Report every line in the listing below where the string "scene" shows up.
═════ Entries
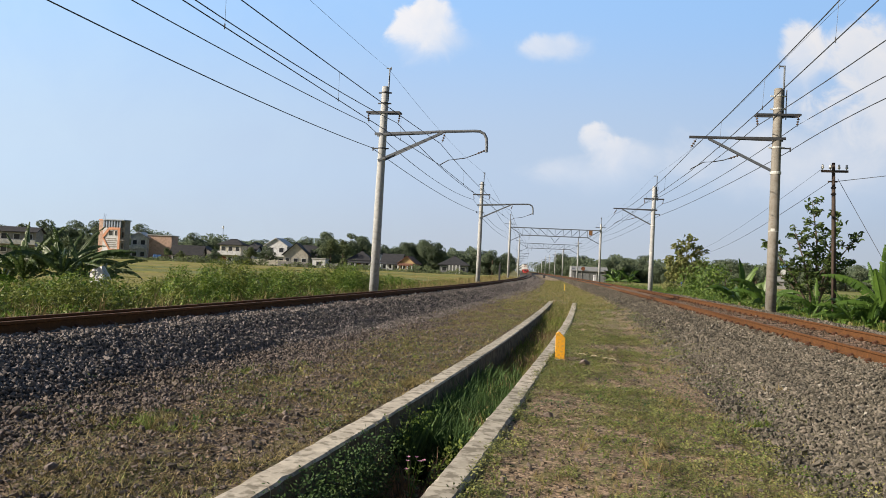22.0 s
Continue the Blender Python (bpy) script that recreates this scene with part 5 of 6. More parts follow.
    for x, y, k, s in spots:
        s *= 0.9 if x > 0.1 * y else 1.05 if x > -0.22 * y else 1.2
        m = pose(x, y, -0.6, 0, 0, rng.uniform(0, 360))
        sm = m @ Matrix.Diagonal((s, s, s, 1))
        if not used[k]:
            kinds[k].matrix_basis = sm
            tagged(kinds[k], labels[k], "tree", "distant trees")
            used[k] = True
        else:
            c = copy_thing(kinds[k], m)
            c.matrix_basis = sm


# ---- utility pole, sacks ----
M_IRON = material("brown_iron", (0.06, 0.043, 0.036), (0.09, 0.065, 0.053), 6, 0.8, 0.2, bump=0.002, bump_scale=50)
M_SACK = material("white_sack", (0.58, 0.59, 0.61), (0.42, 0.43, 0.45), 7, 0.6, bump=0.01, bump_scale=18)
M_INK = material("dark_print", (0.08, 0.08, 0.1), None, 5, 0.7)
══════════
═════ Entries
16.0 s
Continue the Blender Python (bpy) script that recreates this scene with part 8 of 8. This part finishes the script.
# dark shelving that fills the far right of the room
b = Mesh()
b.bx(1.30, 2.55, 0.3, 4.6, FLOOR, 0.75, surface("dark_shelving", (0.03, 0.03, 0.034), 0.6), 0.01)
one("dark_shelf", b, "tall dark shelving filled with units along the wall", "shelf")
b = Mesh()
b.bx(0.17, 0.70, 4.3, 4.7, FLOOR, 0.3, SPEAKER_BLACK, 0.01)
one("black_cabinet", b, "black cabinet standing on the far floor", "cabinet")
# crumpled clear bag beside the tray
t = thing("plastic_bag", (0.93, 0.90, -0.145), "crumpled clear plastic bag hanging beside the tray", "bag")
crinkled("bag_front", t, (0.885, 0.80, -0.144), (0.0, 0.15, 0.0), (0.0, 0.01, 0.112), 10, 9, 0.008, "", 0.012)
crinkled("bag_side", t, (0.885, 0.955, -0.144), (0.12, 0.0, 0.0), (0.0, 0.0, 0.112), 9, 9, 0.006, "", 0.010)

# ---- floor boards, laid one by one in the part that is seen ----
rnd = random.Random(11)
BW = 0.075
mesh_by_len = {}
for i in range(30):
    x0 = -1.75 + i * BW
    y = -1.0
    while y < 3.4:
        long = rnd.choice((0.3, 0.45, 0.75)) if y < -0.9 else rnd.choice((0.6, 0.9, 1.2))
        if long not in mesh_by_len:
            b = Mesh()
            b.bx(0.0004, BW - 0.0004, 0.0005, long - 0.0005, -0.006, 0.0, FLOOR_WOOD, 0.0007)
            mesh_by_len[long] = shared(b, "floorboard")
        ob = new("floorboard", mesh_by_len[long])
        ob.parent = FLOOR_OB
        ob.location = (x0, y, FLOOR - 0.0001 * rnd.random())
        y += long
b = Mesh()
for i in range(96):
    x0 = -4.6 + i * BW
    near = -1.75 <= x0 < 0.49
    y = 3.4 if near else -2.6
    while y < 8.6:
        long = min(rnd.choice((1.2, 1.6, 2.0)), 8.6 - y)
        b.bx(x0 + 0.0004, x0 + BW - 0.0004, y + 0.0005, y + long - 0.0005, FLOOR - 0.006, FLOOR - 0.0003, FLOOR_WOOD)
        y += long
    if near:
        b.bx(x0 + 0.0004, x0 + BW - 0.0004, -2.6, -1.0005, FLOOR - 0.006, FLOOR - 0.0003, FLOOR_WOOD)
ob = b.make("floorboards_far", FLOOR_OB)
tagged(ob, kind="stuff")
══════════
> **Answer to this exercise**:
Continue the Blender Python (bpy) script that recreates this scene with part 5 of 6. More parts follow.
Continue the Blender Python (bpy) script that recreates this scene with part 8 of 8. This part finishes the script.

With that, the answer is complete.